In Schanghai sind mehr als 2000 deutsche Unternehmen aktiv. "Die Metropolregion Schanghai ist für Chinas Exportwirtschaft besonders wichtig", sagte Handelsforscher Vincent Stamer vom Kiel Institut für Weltwirtschaft (IfW). "Einerseits ist Schanghai der weltweit größte Containerhafen. Andererseits produzieren Firmen in der Metropolregion einen wichtigen Teil der Elektronikexporte Chinas." Wenn der Lockdown die Produktion dieser Güter für einen langen Zeitraum einschränke, könnte das Angebot an Unterhaltungselektronik, aber auch an Zwischengütern für die Industrie zumindest zeitweise in Deutschland zurückgehen. China ist seit 2016 der wichtigste Handelspartner Deutschlands: Zwischen beiden Ländern wurden allein im vergangenen Jahr Waren im Wert von 245,4 Milliarden Euro gehandelt.

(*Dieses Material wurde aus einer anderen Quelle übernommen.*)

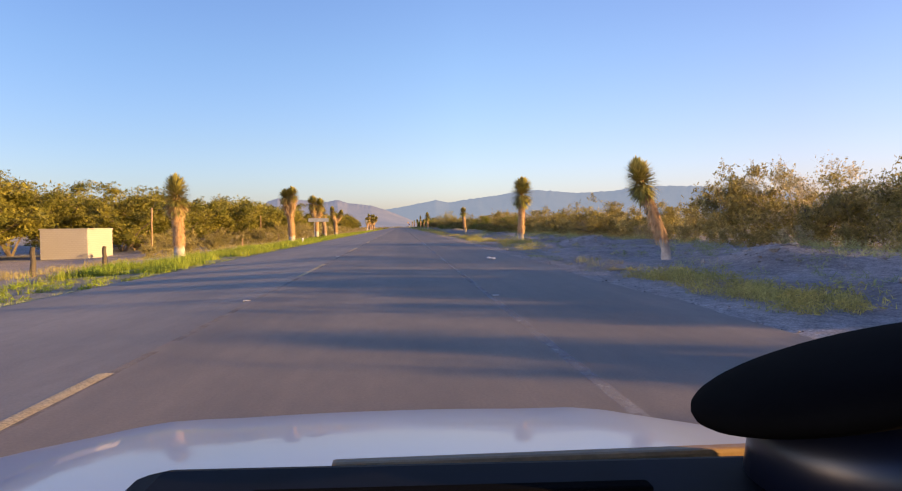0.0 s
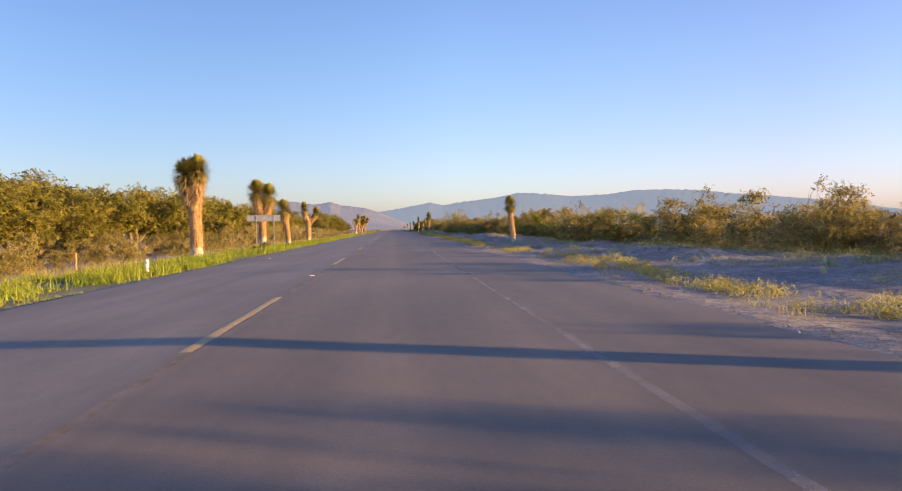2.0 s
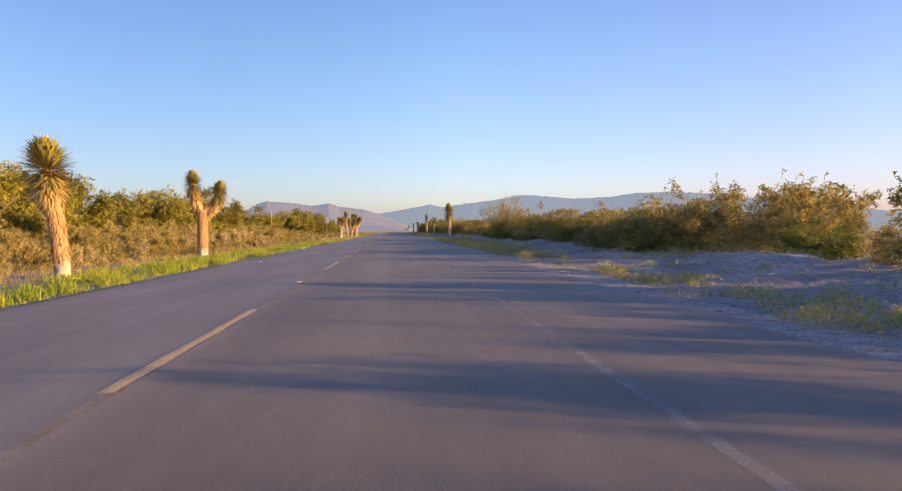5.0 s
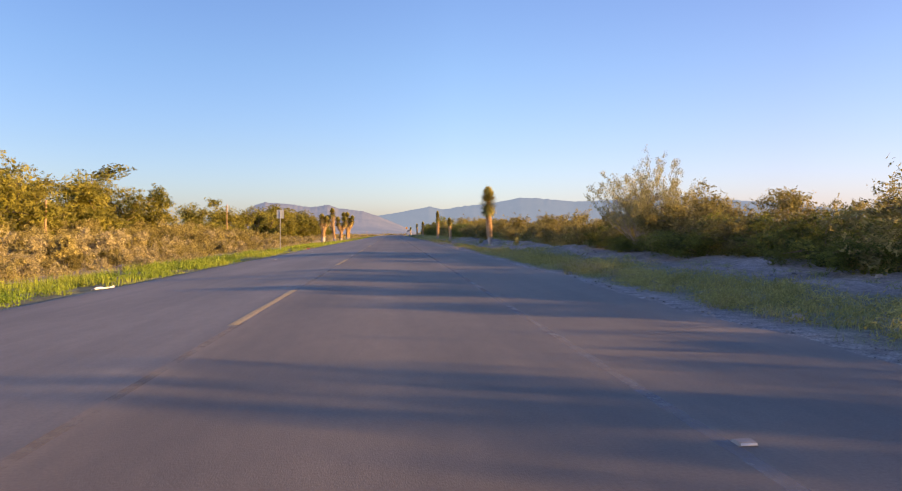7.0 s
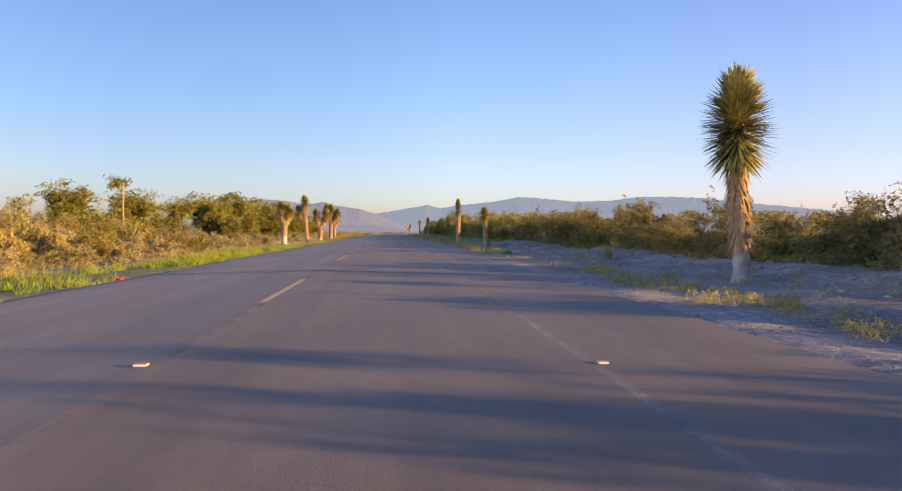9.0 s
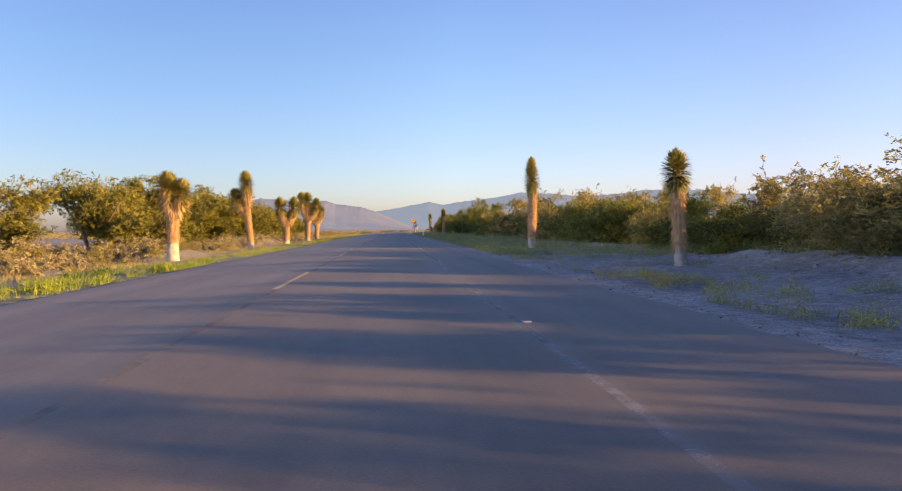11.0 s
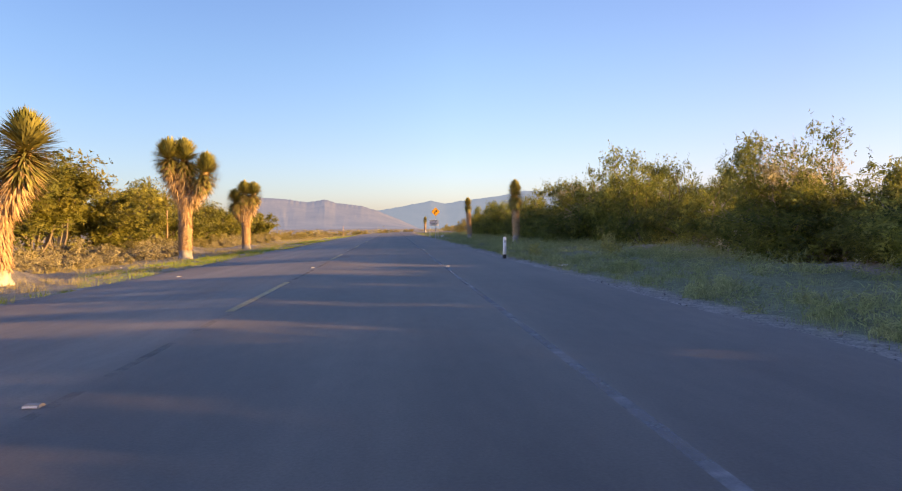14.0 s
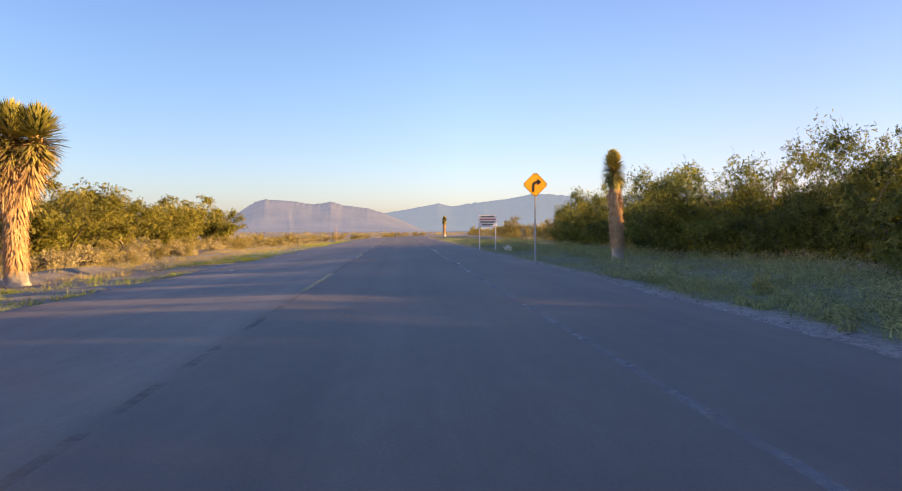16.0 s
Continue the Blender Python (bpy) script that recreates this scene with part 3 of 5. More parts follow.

Der ökonomischen Folgen des verlängerten Corona-Lockdowns in Shanghai werden dem Einzelhandel zufolge auch die deutschen Verbraucher zu spüren bekommen. "Wir rechnen im Einzelhandel mit spürbaren Auswirkungen des Lockdowns in Schanghai", sagte der Hauptgeschäftsführer des Handelsverbandes Deutschland (HDE), Stefan Genth, am Dienstag der Nachrichtenagentur Reuters. Ähnliche Entwicklungen hätten bereits in den vergangenen beiden Jahren zu Störungen der Lieferkette und Lieferschwierigkeiten insbesondere bei Unterhaltungselektronik und Spielwaren geführt. "Darunter könnte in der Folge wie bereits in der Vergangenheit die Produktvielfalt leiden", sagte Genth. "Es wird dann schlicht weniger Auswahl innerhalb einiger Warengruppen geben, generelle Knappheiten über ganze Sortimente hinweg sind aber nicht zu erwarten."

"Insgesamt werden die Auswirkungen in Deutschland erst mit erheblicher Verzögerung sichtbar werden", sagte HDE-Hauptgeschäftsführer Genth. "Es geht meist um Waren, die mit Containerschiffen transportiert werden. Diese sind meist über Wochen unterwegs, Ausfälle werden hier dementsprechend mit deutlicher Zeitverzögerung spürbar." Aufgrund von Lockdowns waren in den vergangenen Wochen schon in anderen wichtigen Wirtschaftsregionen wie Schenzhen oder Dongguan bereits Produktionen gedrosselt sowie Häfen geschlossen worden.